Where can we go, where is it still dirty? 'I have a friend in Sunakothi, I will call him,' Bajramuni decides. Our problem is not to find dirt. The dust on my jacket, and in my lungs, from having cycled to Kirtipur from Patan is evidence of that. The problem is that economies of dirt have changed. The agricultural basis of civilization in the Kathmandu Valley, the fertile soil left behind by a lake remembered by myth alone, has been replaced by a speculative real estate market and the suspect (and much protested) projects of city planners. Privatization and the shift away from a predominantly agricultural to a tertiary service economy has meant that house interiors have never been 'cleaner'. Nowadays, domestic dirt is as much a moral as an economic failure.
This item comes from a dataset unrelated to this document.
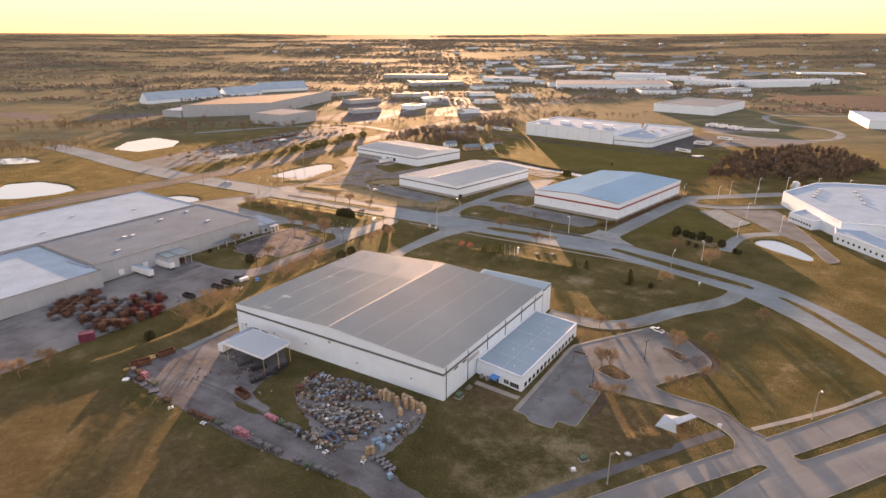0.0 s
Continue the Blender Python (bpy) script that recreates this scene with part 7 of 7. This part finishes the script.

This paper is scaffolded by the day Bajramuni, his friend, my wife, and I spent in search of a place still dirty enough to celebrate a 'proper' gathāṃ mugaḥ; a locale culturally and religiously representative of the way things are felt by many to once have been. In reconstructing a day out of the cellphone videos and photos I have saved on my laptop, the preparatory conversations held in that schoolbook, and the hastily scribbled lines in my notepad, I recreate my own memory of our peculiar mode of celebration, rumbling along in the back of an unmarked van. But in this unlikely foursome of ghost hunters, there is also at play a different manner of haunting. Modernity has radically altered the valences of mess in the Kathmandu Valley. In so doing, it has summoned new ghosts. The empty lots of old houses torn down for something taller, brighter, newer, but whose owners end up struggling to afford, are as much relics haunting the contemporary cityscape, as are the rustic houses Bajramuni and I encountered on other daytrips to the Valley's hinterland in search of old Newar farming communities. Honest, authentic soil may be the interface of belonging between community and territory, but the clean farming implements in the Jyāpu farming museum are part of a broader defamiliarization and alienation from dirt as a fundamental element to economic, ritual, and human-non-human worlding. Ultimately, this paper is an attempt at addressing the question: what new worlds arise when all this dirt is gone, when there is no crud left beneath our nails? 

Abstract for Online Program Book (maximum 150 words)

On gathāṃ mugaḥ, one cleans the house. Of what? The dirt of the rice planting season, certainly, but what hitches a ride with that dirt? Or who? Ghosts, bhut, pret. There are elaborate rites for this kind of house cleaning, from the individual residence to the neighborhood. Bundles of thorns are carried burning through each room of the house, top to bottom. Six-foot-tall strawmen with explicit male genitalia of round fruits and cotton are paraded burning through the streets by young men shouting sexualized phrases. But not everywhere. Not everywhere is it still dirty enough. For who still plants rice in June and July? The ground floor is now a garage, home office, reception room, not a barn. This paper recreates a single day spent in search of a 'proper' gathāṃ mugaḥ, and of the forms of life we negate when all the mess becomes yecu picu, neat and clean.